Around that time she formed a rap group, Sweet 'n' Sour -- she was Sour -- with her best friend, performing in school assemblies. At 12 she picked up the guitar. School never quite stuck with her; she entered and quickly exited posh private schools, including the prestigious Sylvia Young Theatre School, often, she has said, booted out for bad behavior.
As a kid jazz was all around her, from her mother's musician brothers to her grandmother's Sinatra CDs. Winehouse recalls that Ella Fitzgerald and Dinah Washington, Sarah Vaughan and Carole King sang backup to her formative years.

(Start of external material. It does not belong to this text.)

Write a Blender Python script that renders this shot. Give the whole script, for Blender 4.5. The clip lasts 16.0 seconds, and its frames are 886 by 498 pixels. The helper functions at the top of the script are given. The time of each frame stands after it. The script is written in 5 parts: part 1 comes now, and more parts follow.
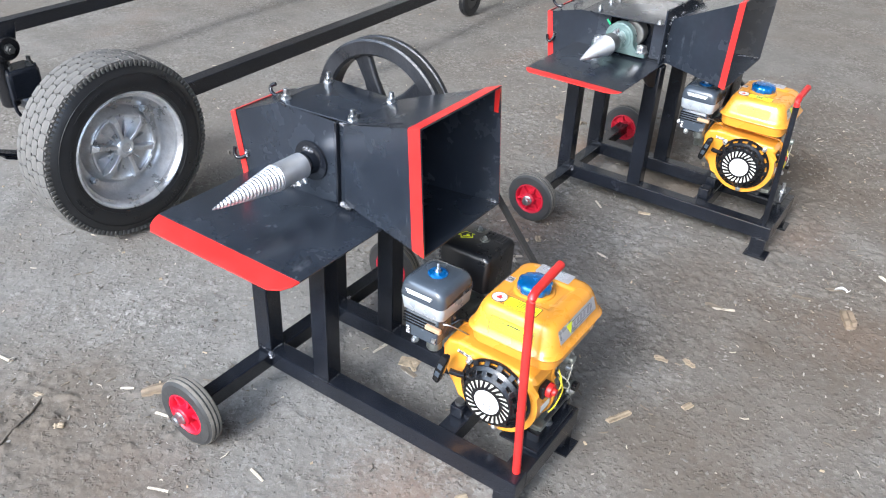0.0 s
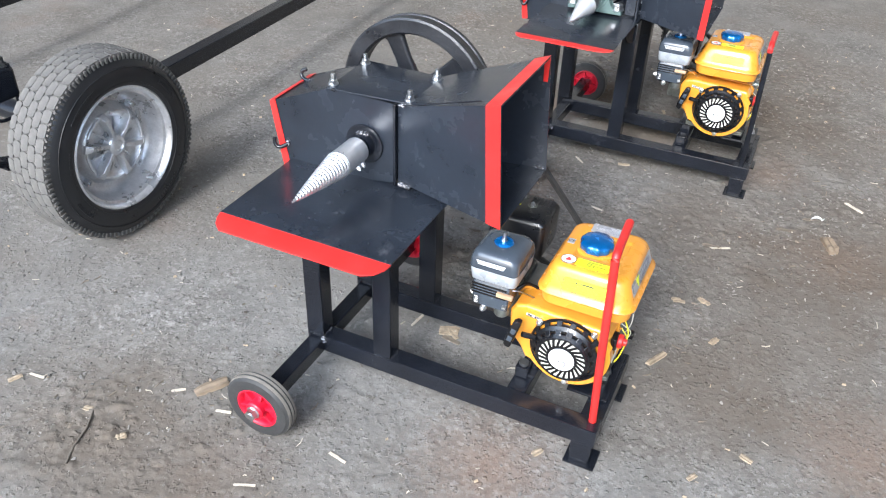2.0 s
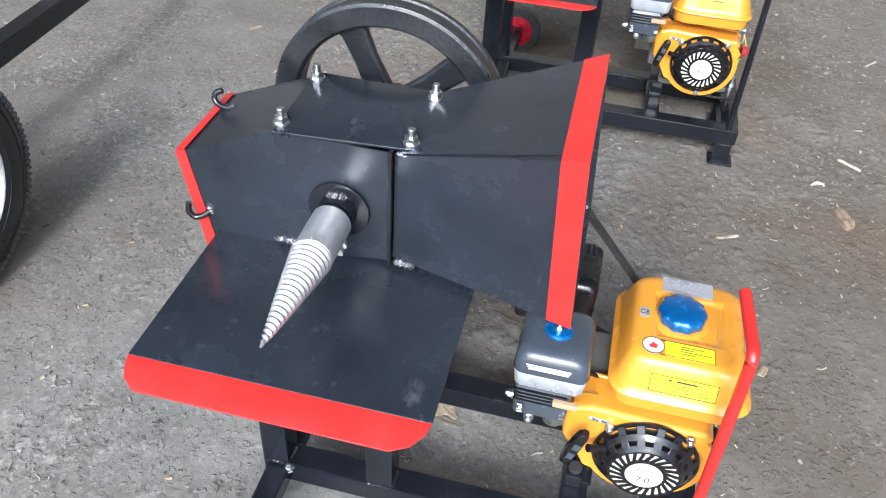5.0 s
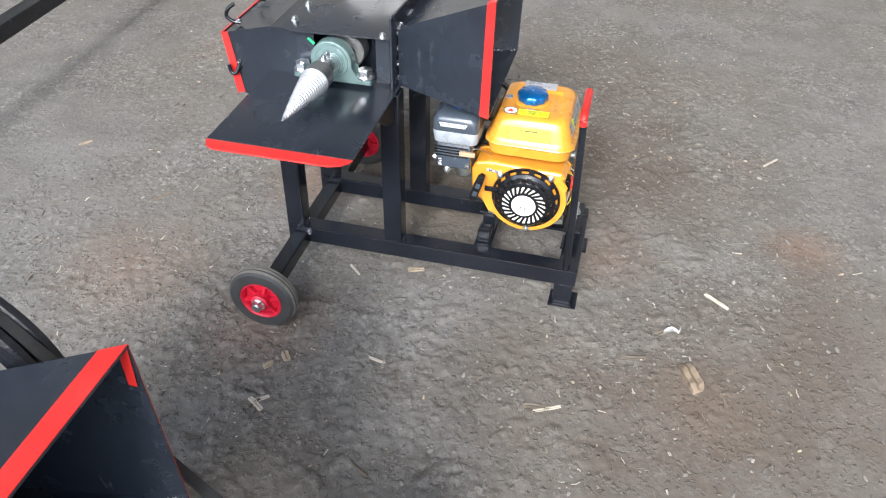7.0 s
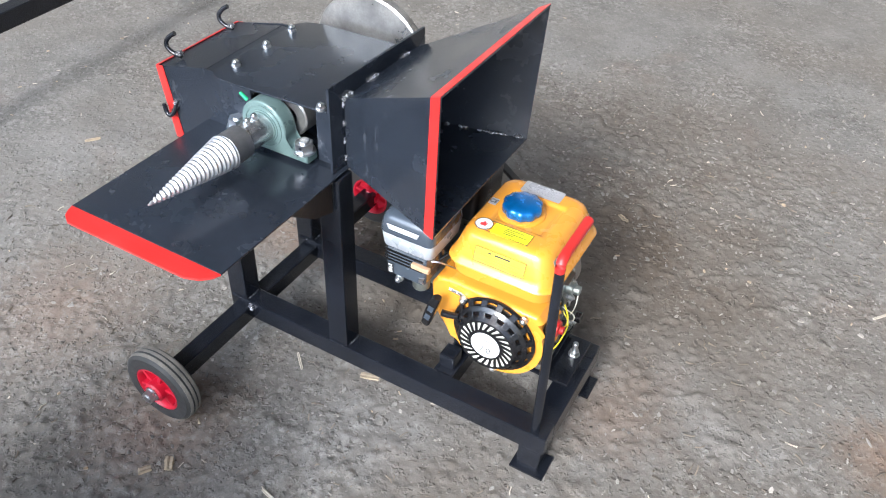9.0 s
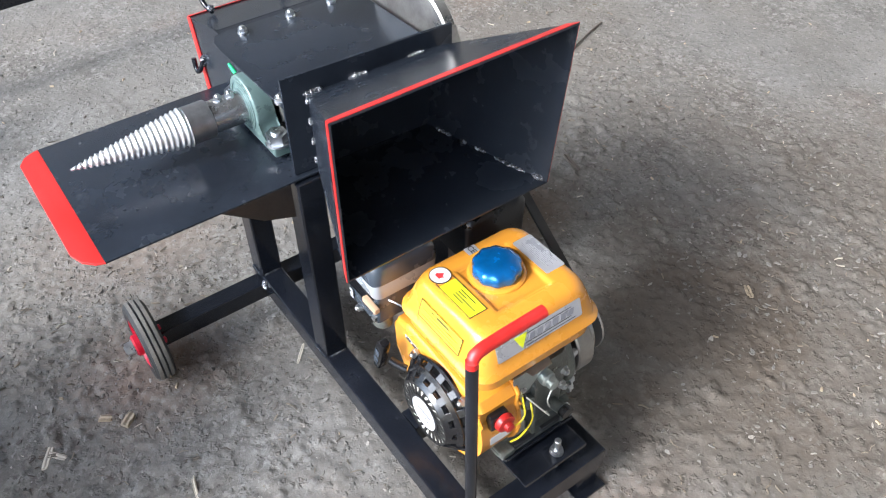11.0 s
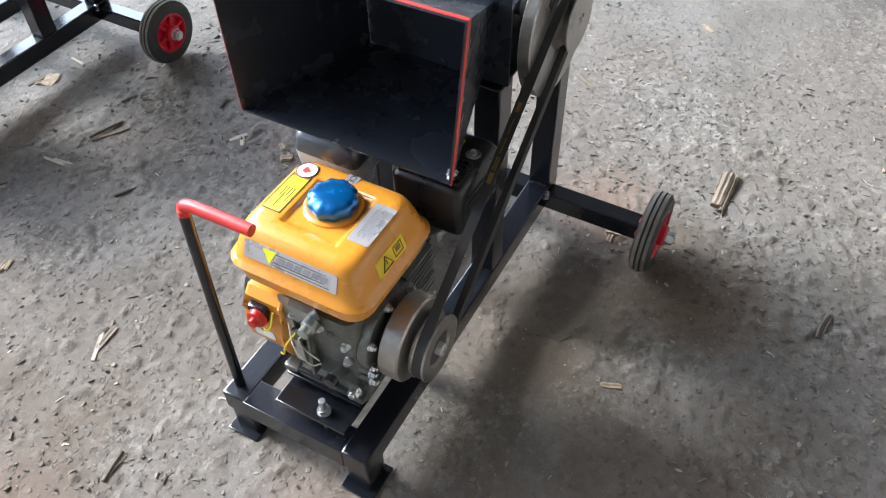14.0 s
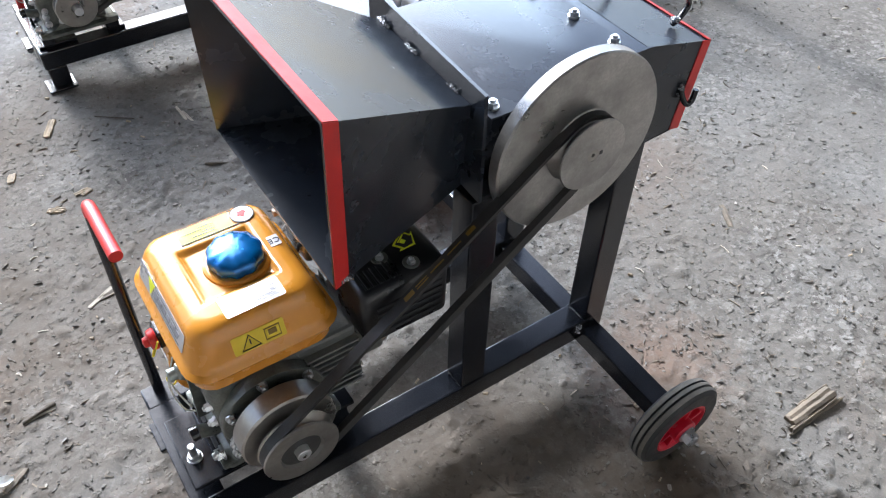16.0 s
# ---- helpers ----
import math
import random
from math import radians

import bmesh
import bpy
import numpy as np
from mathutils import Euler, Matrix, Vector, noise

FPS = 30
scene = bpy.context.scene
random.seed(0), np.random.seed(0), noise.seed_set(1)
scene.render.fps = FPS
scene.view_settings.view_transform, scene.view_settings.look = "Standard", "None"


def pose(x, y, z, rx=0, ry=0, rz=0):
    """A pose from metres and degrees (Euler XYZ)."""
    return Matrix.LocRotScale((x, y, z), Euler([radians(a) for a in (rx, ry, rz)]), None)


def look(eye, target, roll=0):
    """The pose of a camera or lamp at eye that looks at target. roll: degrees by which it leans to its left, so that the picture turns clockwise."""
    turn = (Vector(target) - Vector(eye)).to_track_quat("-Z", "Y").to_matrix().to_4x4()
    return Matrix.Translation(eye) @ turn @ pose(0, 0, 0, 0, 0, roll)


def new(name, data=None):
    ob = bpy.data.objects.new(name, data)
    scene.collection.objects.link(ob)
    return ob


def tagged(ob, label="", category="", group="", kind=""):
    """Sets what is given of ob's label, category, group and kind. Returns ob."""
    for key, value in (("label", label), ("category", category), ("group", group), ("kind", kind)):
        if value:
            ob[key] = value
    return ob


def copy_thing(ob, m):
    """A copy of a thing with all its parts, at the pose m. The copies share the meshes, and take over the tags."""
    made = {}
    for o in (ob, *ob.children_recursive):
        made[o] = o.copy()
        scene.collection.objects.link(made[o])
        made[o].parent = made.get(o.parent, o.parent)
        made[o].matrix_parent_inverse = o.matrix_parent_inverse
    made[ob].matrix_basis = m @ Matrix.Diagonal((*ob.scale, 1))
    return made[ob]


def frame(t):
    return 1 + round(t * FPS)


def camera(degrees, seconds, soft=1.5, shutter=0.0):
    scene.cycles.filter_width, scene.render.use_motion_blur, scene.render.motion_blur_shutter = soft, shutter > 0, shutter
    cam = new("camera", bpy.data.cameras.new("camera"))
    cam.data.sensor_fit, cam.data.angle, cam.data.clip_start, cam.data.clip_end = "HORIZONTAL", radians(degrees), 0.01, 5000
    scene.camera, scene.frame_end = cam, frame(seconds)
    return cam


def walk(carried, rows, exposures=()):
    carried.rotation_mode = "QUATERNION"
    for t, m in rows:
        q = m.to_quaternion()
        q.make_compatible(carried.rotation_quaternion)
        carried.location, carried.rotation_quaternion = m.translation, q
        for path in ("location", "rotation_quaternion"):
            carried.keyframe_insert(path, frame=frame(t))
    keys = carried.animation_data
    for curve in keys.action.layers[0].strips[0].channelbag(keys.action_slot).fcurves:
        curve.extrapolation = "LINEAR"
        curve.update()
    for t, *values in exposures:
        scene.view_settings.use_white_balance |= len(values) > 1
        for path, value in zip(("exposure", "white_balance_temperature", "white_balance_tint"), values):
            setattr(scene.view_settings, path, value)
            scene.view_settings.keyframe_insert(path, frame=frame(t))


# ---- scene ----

She remembers hanging out with her grandmother, her "Nan," knocking back pints. Nan was a "real Sinatra girl," but Amy went for Tony Bennett. For whatever reason, she recalls the exact night -- Dec. 7, 2000 -- when they put aside their differences and found common ground in a Bennett album.
"For her to put on Tony Bennett in her house, for me is a big deal," Winehouse says. "I was listening to Tony Bennett, drinking. You know how when you're drinking, you're emotional? I'm like, ' Toooooony.' "
A demo she made ended up with Universal Island Records and at 19 she released "Frank," to instant praise and a whole lot of attention she wasn't exactly prepared for. She inserted stiletto into mouth with regular frequency, insulting both her record label and her management company, Brilliant/19, headed by Simon Fuller, the force behind the Spice Girls and "American Idol." (Of her label she once said: "The marketing was [expletive], the promotion was terrible, everything was a shambles.")
"I try to think about things before I say them nowadays," she admits. "I'm a lot less defensive with this record. . . . I'm just so proud of it. I think the record speaks louder than any of my stupid actions or things that I say."